◆ MATERIAL

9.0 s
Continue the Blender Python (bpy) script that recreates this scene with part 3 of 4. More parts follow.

==

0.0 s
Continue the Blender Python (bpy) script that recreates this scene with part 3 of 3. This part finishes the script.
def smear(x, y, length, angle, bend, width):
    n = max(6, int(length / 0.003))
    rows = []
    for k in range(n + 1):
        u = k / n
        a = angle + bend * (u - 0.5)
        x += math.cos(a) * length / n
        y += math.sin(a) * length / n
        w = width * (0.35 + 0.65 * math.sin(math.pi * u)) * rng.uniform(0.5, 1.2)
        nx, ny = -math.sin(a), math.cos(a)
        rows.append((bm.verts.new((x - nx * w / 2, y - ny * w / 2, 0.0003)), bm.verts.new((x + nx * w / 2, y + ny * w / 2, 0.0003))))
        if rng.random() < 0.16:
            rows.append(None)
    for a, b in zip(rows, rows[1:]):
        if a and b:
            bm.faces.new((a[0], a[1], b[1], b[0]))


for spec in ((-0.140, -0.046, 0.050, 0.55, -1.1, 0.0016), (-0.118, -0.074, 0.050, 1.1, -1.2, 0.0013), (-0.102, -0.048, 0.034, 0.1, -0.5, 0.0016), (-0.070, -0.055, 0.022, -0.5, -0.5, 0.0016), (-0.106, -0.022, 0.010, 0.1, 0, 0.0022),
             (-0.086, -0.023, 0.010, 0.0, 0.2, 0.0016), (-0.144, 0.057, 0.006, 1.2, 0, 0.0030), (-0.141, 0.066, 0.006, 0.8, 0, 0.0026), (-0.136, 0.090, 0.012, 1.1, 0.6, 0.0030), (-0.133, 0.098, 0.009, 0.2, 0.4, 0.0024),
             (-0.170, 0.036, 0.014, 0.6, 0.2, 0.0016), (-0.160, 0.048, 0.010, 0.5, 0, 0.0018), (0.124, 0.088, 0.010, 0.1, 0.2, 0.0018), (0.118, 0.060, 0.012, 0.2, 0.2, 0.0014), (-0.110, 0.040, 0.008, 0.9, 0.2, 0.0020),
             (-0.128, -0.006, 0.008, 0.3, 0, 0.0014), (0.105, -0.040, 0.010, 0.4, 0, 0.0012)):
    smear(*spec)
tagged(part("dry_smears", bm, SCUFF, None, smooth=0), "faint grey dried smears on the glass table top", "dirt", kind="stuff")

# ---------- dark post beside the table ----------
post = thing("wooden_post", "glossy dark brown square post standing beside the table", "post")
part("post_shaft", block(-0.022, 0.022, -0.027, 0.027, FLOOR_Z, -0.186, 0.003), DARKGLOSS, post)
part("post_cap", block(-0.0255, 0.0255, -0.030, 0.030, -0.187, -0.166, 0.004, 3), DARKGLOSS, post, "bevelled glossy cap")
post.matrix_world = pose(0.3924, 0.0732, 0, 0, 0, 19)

◆ INSTRUCTIONS TO FOLLOW
Nothing but the lines from the one with "finishes the script." to the one with "bm.faces.new((a[0], a[1], b[1], b[0]))" should be echoed, both of them included, exactly as written.

◆ SOLVED PROBLEM
Continue the Blender Python (bpy) script that recreates this scene with part 3 of 3. This part finishes the script.
def smear(x, y, length, angle, bend, width):
    n = max(6, int(length / 0.003))
    rows = []
    for k in range(n + 1):
        u = k / n
        a = angle + bend * (u - 0.5)
        x += math.cos(a) * length / n
        y += math.sin(a) * length / n
        w = width * (0.35 + 0.65 * math.sin(math.pi * u)) * rng.uniform(0.5, 1.2)
        nx, ny = -math.sin(a), math.cos(a)
        rows.append((bm.verts.new((x - nx * w / 2, y - ny * w / 2, 0.0003)), bm.verts.new((x + nx * w / 2, y + ny * w / 2, 0.0003))))
        if rng.random() < 0.16:
            rows.append(None)
    for a, b in zip(rows, rows[1:]):
        if a and b:
            bm.faces.new((a[0], a[1], b[1], b[0]))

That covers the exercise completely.